II. The religion of Jesus Christ makes plain demand on us not only to nourish our own life, but also to interest ourselves in the Christian life of others.—The Christian spirit in us urges us to care for others, that
(1) they should begin the godly life, and
(2) that they should walk worthy of their vocation. We are gathered up together as redeemed sons of God, children together of the one Father, heirs together of the same infinite inheritance; and there is properly expected from us a family, a brotherly, interest in each other. In the early days of the Church all who had truly learned of Christ consecrated themselves to works of charity and mercy: they relieved the sick and afflicted; they instructed in Christian truth; they preached in order that, if possible, all men might be saved. Our Lord left us an example. In His life the most prominent thing is care for others, self-sacrifice in the effort to bless others. He is never seeking to get pleasure; He is always trying to give pleasure. And He gets the truest and best pleasure in the giving. The first natural cry of a renewed soul is for some one with whom to talk about the new emotions. We cannot be glad, as Christians, without wanting somebody to stand beside us, and join their voice to our psalm of thanksgiving. We cannot pray, but we want some one to kneel beside us, and utter their heart out along with ours in fervent wrestlings and supplications. We cannot listen to the preached word with profit unless others sit beside us, and the dews of Divine truth are refreshing also the soil of their hearts. Plants and trees never do well unless they grow together. It is a pilgrim path we have to tread, but the pilgrims may walk together. The spirit of sin is the spirit of separation. Sin makes men walk in lonely paths, thinking their own thoughts, wrestling with their own doubts. If it were not the spirit of sin, we might say it was the spirit of the age in which we live. The selfishness of modern business competition is opposed to that generous thoughtfulness of others which properly distinguishes the Christian. The world would cut off every tie that binds us to others. Christ would make every tie hold more closely.

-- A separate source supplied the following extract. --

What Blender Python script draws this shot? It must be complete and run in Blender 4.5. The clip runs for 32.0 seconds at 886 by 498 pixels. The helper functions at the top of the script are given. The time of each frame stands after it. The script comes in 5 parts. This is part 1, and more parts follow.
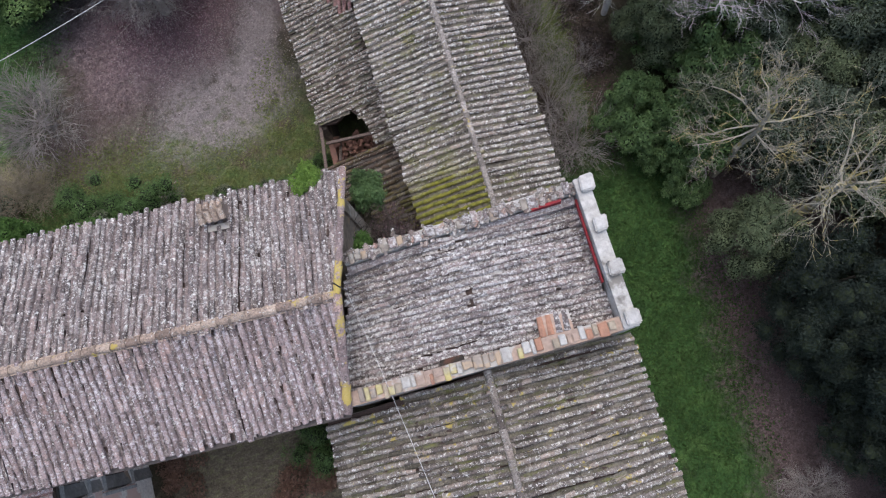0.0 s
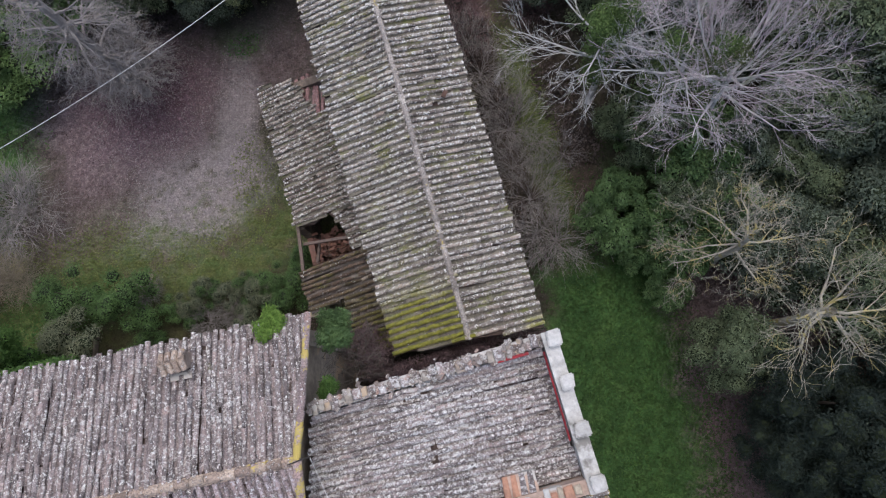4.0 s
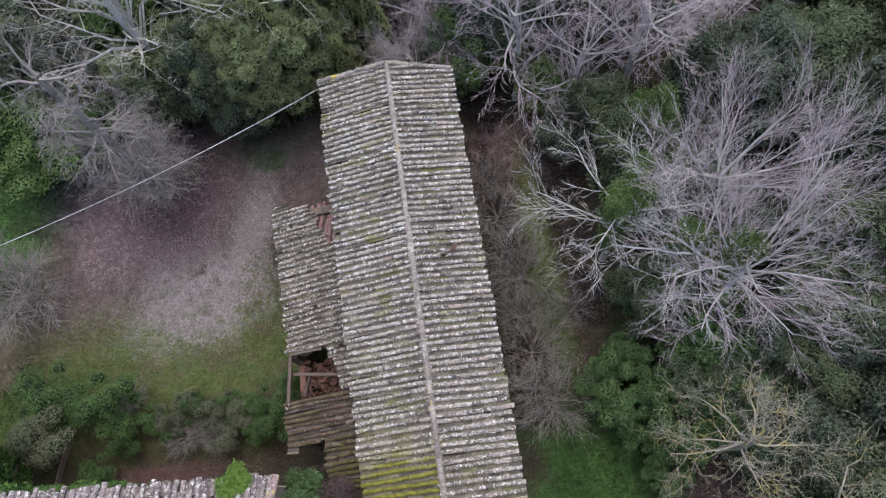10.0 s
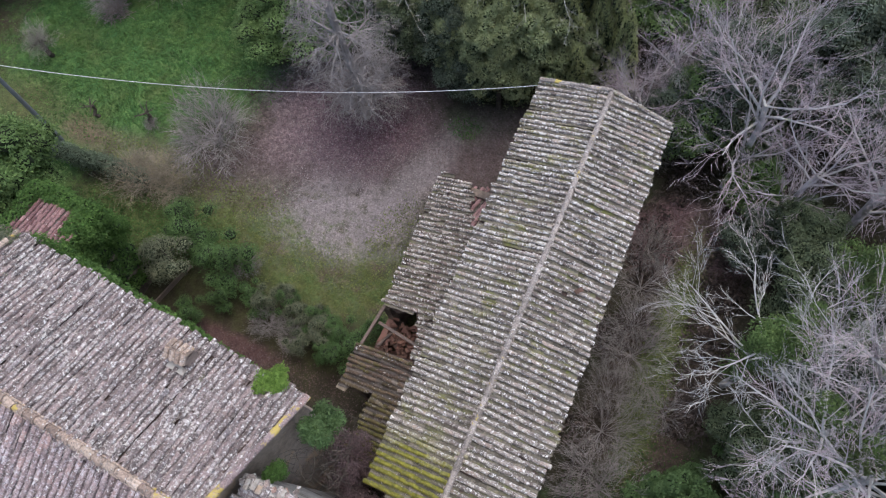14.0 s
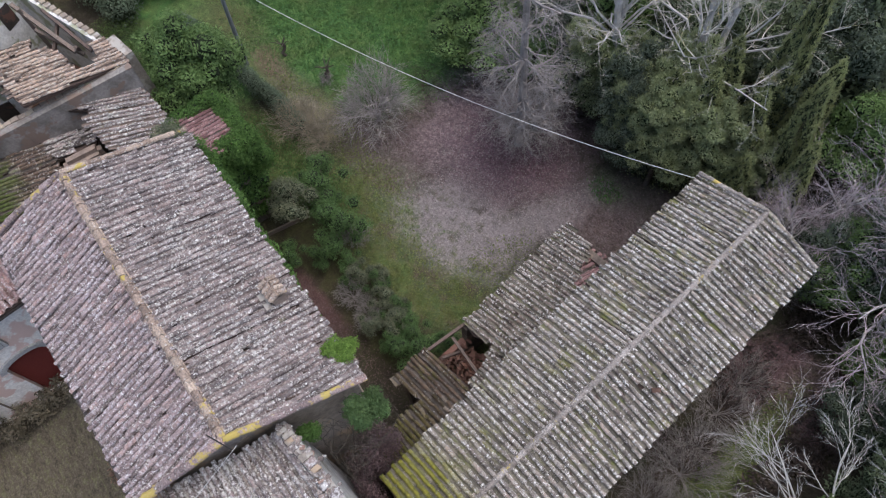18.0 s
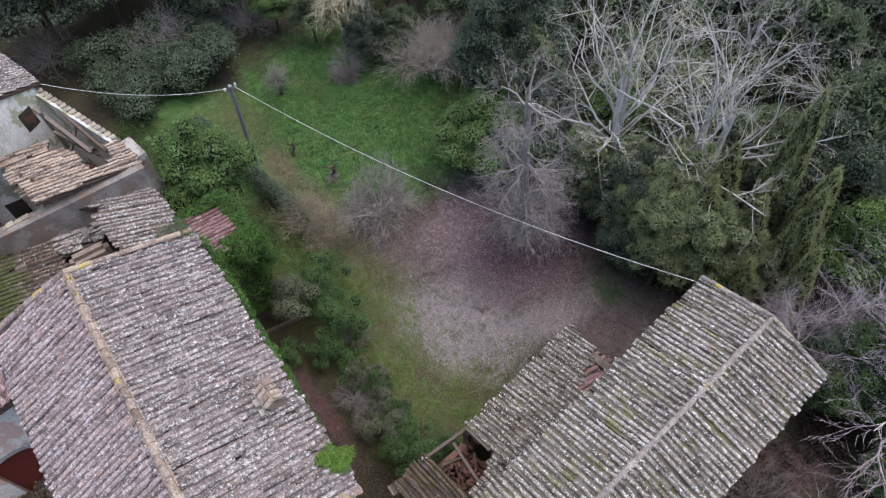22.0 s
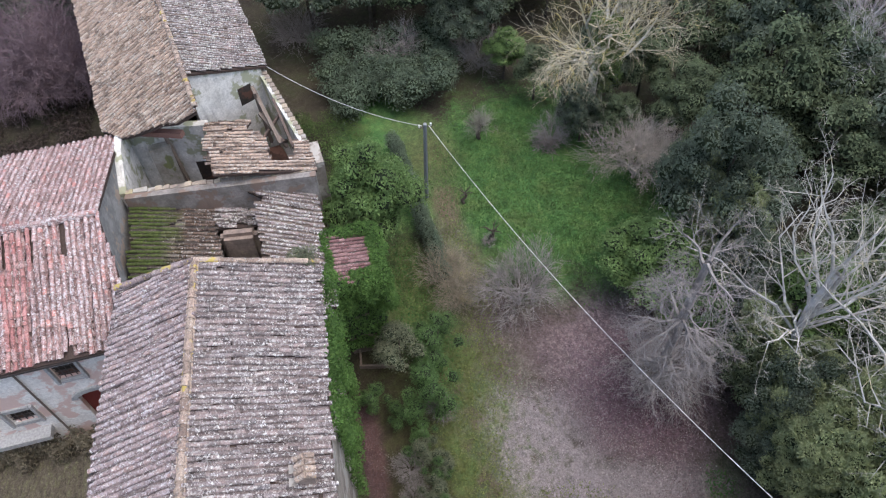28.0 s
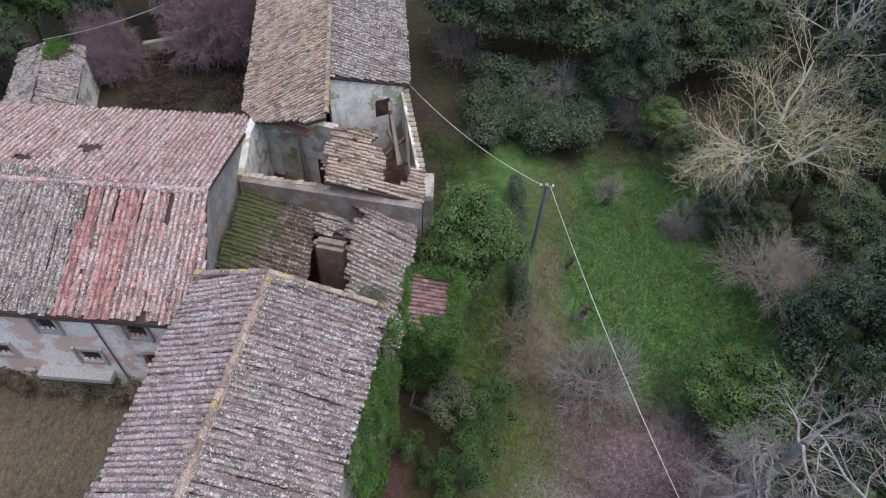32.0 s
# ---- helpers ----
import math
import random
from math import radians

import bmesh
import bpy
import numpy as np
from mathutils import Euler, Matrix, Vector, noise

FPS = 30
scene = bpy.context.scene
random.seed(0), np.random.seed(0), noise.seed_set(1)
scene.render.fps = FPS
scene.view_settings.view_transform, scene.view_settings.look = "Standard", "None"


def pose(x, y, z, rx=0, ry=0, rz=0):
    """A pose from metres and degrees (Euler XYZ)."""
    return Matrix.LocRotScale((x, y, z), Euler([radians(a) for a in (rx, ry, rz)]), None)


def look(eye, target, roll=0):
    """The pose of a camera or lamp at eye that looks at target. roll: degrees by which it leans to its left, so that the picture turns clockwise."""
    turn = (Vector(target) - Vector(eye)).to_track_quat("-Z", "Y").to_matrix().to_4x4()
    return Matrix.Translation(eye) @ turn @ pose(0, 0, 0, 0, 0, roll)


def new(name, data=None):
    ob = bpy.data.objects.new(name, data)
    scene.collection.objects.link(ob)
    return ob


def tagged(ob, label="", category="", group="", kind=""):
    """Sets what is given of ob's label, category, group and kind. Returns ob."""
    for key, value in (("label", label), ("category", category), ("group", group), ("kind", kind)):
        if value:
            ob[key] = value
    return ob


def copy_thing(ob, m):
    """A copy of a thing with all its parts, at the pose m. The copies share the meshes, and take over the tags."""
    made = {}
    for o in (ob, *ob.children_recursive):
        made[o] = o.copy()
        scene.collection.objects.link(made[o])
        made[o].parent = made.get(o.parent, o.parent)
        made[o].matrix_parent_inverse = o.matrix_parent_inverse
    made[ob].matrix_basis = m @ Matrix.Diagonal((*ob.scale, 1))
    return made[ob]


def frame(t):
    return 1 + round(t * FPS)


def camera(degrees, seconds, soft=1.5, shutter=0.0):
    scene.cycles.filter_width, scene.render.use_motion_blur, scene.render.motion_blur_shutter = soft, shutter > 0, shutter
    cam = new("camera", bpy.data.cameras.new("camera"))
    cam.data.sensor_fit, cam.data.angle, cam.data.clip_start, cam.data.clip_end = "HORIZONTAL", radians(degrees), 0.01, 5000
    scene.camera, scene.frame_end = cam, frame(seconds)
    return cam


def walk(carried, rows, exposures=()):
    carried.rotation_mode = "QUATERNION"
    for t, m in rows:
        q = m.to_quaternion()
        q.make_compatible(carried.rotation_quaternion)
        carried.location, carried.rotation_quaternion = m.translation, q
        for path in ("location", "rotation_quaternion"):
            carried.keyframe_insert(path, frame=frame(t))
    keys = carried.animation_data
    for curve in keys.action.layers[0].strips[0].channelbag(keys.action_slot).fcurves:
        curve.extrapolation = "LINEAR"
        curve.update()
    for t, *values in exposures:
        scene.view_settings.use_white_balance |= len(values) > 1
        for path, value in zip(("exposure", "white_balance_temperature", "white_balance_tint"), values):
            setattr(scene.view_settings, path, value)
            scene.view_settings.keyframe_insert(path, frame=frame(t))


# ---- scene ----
cam = camera(68.6, 32.0, 1.2)
PATH = [
    (0, (1.483, -19.728, 24.795), (1.419, -19.294, 22.844), -24.3),
    (0.5, (1.72, -19.344, 24.737), (1.653, -18.906, 22.787), -24.7),
    (1, (1.923, -18.922, 24.708), (1.858, -18.484, 22.758), -24.5),
    (1.5, (2.162, -18.524, 24.8), (2.095, -18.083, 22.85), -24.6),
    (2, (2.398, -18.111, 24.891), (2.331, -17.669, 22.942), -24.6),
    (2.5, (2.614, -17.715, 24.971), (2.548, -17.272, 23.022), -24.3),
    (4.5, (3.655, -16.009, 25.189), (3.577, -15.571, 23.239), -25.7),
    (5, (3.881, -15.616, 25.151), (3.817, -15.132, 23.211), -23.3),
    (5.5, (4.1, -15.256, 25.102), (4.05, -14.719, 23.175), -21.1),
    (6, (4.365, -14.928, 24.917), (4.324, -14.334, 23.008), -19.8),
    (6.5, (4.486, -14.706, 24.945), (4.468, -14.057, 23.054), -17.4),
    (7, (4.613, -14.529, 24.961), (4.611, -13.843, 23.083), -16.2),
    (7.5, (4.559, -14.643, 24.898), (4.576, -13.936, 23.027), -14.8),
    (8, (4.512, -14.738, 24.796), (4.538, -14.022, 22.929), -14.0),
    (8.5, (4.598, -14.631, 24.898), (4.607, -13.928, 23.025), -14.7),
    (9, (4.639, -14.522, 24.955), (4.629, -13.827, 23.08), -15.4),
    (9.5, (4.566, -14.498, 25.074), (4.537, -13.803, 23.199), -15.2),
    (10, (4.368, -14.455, 25.135), (4.298, -13.752, 23.264), -14.4),
    (10.5, (4.427, -14.339, 25.154), (4.299, -13.637, 23.285), -15.0),
    (11, (4.455, -14.352, 25.098), (4.276, -13.645, 23.235), -15.2),
    (11.5, (4.588, -14.342, 24.99), (4.348, -13.633, 23.135), -15.8),
    (12, (4.691, -14.262, 24.886), (4.39, -13.558, 23.038), -16.2),
    (12.5, (4.814, -14.281, 24.863), (4.453, -13.584, 23.023), -16.4),
    (13, (4.923, -14.316, 24.801), (4.505, -13.625, 22.971), -16.4),
    (13.5, (5.008, -14.209, 24.771), (4.533, -13.54, 22.947), -16.5),
    (14, (5.007, -14.266, 24.717), (4.483, -13.61, 22.902), -15.6),
    (14.5, (4.937, -14.22, 24.715), (4.37, -13.587, 22.904), -14.8),
    (15, (4.783, -14.449, 24.746), (4.183, -13.824, 22.943), -12.6),
    (15.5, (4.836, -14.359, 24.761), (4.186, -13.769, 22.964), -12.3),
    (17.5, (4.767, -14.474, 24.937), (3.996, -13.955, 23.166), -8.6),
    (18, (4.784, -14.484, 24.963), (3.991, -13.943, 23.209), -8.3),
    (18.5, (4.795, -14.45, 24.98), (3.978, -13.89, 23.243), -8.1),
    (19, (4.801, -14.404, 24.977), (3.958, -13.827, 23.257), -8.0),
    (19.5, (4.865, -14.374, 25.014), (3.998, -13.778, 23.313), -7.9),
    (20, (4.815, -14.388, 25.01), (3.928, -13.77, 23.328), -7.4),
    (20.5, (4.794, -14.376, 25.032), (3.885, -13.738, 23.369), -7.2),
    (21, (4.748, -14.3, 25.05), (3.818, -13.645, 23.406), -7.1),
    (21.5, (4.688, -14.291, 25.056), (3.737, -13.613, 23.432), -6.8),
    (22, (4.591, -14.175, 25.103), (3.619, -13.482, 23.498), -6.7),
    (22.5, (4.491, -14.044, 25.125), (3.504, -13.339, 23.535), -6.7),
    (23, (4.373, -13.925, 25.096), (3.38, -13.217, 23.511), -6.7),
    (23.5, (4.146, -13.742, 25.125), (3.146, -13.041, 23.541), -6.6),
    (24, (3.951, -13.536, 25.132), (2.918, -12.868, 23.555), -6.2),
    (24.5, (3.747, -13.285, 25.16), (2.673, -12.67, 23.589), -5.7),
    (25, (3.561, -13.056, 25.186), (2.446, -12.494, 23.624), -5.1),
    (25.5, (3.406, -12.789, 25.205), (2.253, -12.287, 23.65), -4.6),
    (27.5, (2.752, -11.947, 25.395), (1.508, -11.628, 23.861), -2.2),
    (28, (2.649, -11.773, 25.457), (1.392, -11.484, 23.928), -1.8),
    (28.5, (2.428, -11.556, 25.573), (1.164, -11.299, 24.044), -1.4),
    (29, (2.202, -11.398, 25.638), (0.933, -11.165, 24.111), -0.9),
    (29.5, (1.997, -11.207, 25.694), (0.719, -11.001, 24.169), -0.6),
    (30, (1.685, -11.095, 25.764), (0.404, -10.911, 24.238), -0.1),
    (30.5, (1.409, -10.964, 25.808), (0.119, -10.838, 24.285), 0.8),
    (31, (1.043, -10.891, 25.908), (-0.249, -10.836, 24.383), 2.0),
    (31.5, (0.729, -10.718, 25.968), (-0.566, -10.724, 24.444), 2.6),
    (32, (0.445, -10.476, 25.998), (-0.852, -10.541, 24.476), 3.0),
]
walk(cam, [(t, look(eye, target, roll)) for t, eye, target, roll in PATH], [(0.0, 0.43), (1.0, 0.33), (2.5, 0.29), (5.0, 0.48), (8.0, 0.6), (14.0, 0.62), (20.0, 0.43), (24.0, 0.8), (30.0, 0.72), (32.0, 0.44)])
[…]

III. Our modes of assembling together are practically fitted to accomplish both these ends—to strengthen and develope our own religious life, and to exhibit and express our interest in the religious life of others.—Our text evidently puts our “assembling together” as a means of “provoking one another to love and good works”; and that is the only kind of “provoking” Christians ever should do. Our modes of assembling are mainly of three kinds:
1. We assemble together for purposes of Christian fellowship.
2. We assemble together for purposes of worship and instruction.
3. And we assemble together to remember our Lord’s death, with the help of His appointed emblems. We need all these kinds of meetings. We need all for the full development of our own life. We need all for the adequate expression of our consideration for others.
The Day approaching.—Christians ought to observe the signs of the times, such as God has foretold. There was a day approaching, a terrible day, to the Jewish nation, when their city should be destroyed, and the body of the people rejected of God for rejecting Christ. This would be a day of dispersion and temptation to the chosen remnant. Now the apostle puts them upon observing what signs there were of the approach of such a terrible day, and upon being the more constant in meeting together and exhorting one another, that they might be the better prepared for such a day. There is a trying day coming on us all, the day of our death, and we should observe all the signs of its approaching, and improve them to greater watchfulness and diligence in duty.—Matthew Henry.